Tutto ciò non basta per dare la più efficace dinamicità alla produttività del sistema delle imprese italiane ed affrontare con determinazione la triplice sfida demografica, ambientale e tecnologica. Prioritariamente sono tre le linee strategiche per favorire questo sforzo innovativo.
Il primo è che si delinei una politica per continuare a dare robustezza alla manifattura di questo Paese. C’è un rischio di precipitoso declino se si continua con la politica del rinvio e del tamponamento come si sta facendo nella vicenda dell’ILVA; ricordiamolo: è il posto dove si produce il migliore acciaio dell’Europa. Le indicazioni del Rapporto di Draghi sono lì, pronte per essere prese, portate in Europa e cooperare perché nascano e crescano pivot del manifatturiero europeo.
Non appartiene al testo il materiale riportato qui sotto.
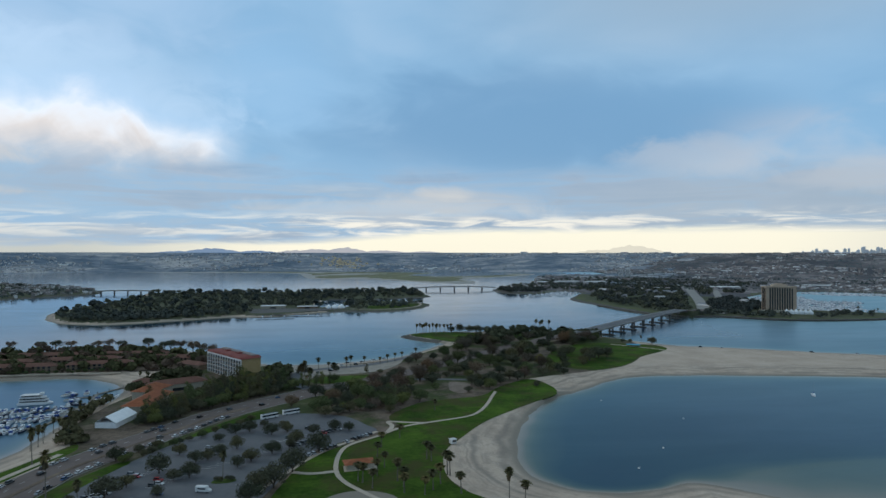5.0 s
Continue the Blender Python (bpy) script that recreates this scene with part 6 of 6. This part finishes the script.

Il secondo è che si ponga al centro della strumentazione per la crescita della produttività la formazione culturale e professionale delle nuove generazioni (sulla quale c’è molto da dire, ma non in questa circostanza) ma anche quella degli adulti, sia per riqualificarli sul lavoro, sia per garantire la mobilità da posto di lavoro a posto di lavoro, quando si formano sacche di “esuberi”. Il lato scoperto è proprio quest’ultimo, che diventerà sempre più rilevante, quanto più avanzerà l’applicazione dell’Intelligenza Artificiale nelle attività produttive. Un nuovo ruolo delle parti sociali nella gestione della mobilità, sul modello del settore degli edili, ed una politica Keynesiana dell’Europa e dell’Italia in fatto di risorse da metter a disposizione è essenziale per non ridurci a chiedere rinvii delle politiche green e dell’innovazione digitale.
Il terzo è la politica fiscale. La dimensione delle imprese deve crescere per ottenere margini visibili di produttività. Ma fin quanto la logica fiscale è quella che è in auge e cioè del “poco ma subito” attraverso l’espansione della flat tax, la convenienza è di rimanere piccolo ma non più bello. E’ una cultura che sta facendo scuola se finanche il sindacalismo confederale si è allineato, chiedendo e ottenendo che gli aumenti contrattuali siano defiscalizzati. Ci vuole una nuova politica fiscale che riduca l’evasione con incentivi che producano conflitto di interesse tra consumatore e produttore di beni e servizi; che non crei sacche di tutele corporative con le deduzioni e i bonus; che affronti senza ideologismi la tassazione dei patrimoni immobiliari e finanziari con una logica di progressività come Costituzione indica dato che la pratica in corso la smentisce.
Un po’ di riformismo dovrebbe essere riproposto dal mondo del lavoro e dalle forze progressiste. Ha proprio ragione Cacciari: “Se l’opposizione cessasse di inseguire e costruisse una propria strategia riformista, potrebbe far leva sulle contraddizioni che l’attuale Governo occulterà con fatica sempre maggiore e rimescolare le carte nella stessa opinione pubblica, anni luce lontana dai vecchi schemi di destra e sinistra” (Il riformismo che manca all’opposizione, La Stampa 30/11/2025).
In altre parole, bisogna rimettere in marcia energie nuove e competenze messe in un angolo del Paese. Occorre rispondere al disamore per la politica che si esprime con regolarità insistente ogni volta che la gente è chiamata al voto, non con gli appelli, ma con parole d’ordine credibili e corrispondenti alle sensibilità popolari. Osare la partecipazione delle persone è sempre stata la chiave per un avanzamento della consapevolezza e del progresso.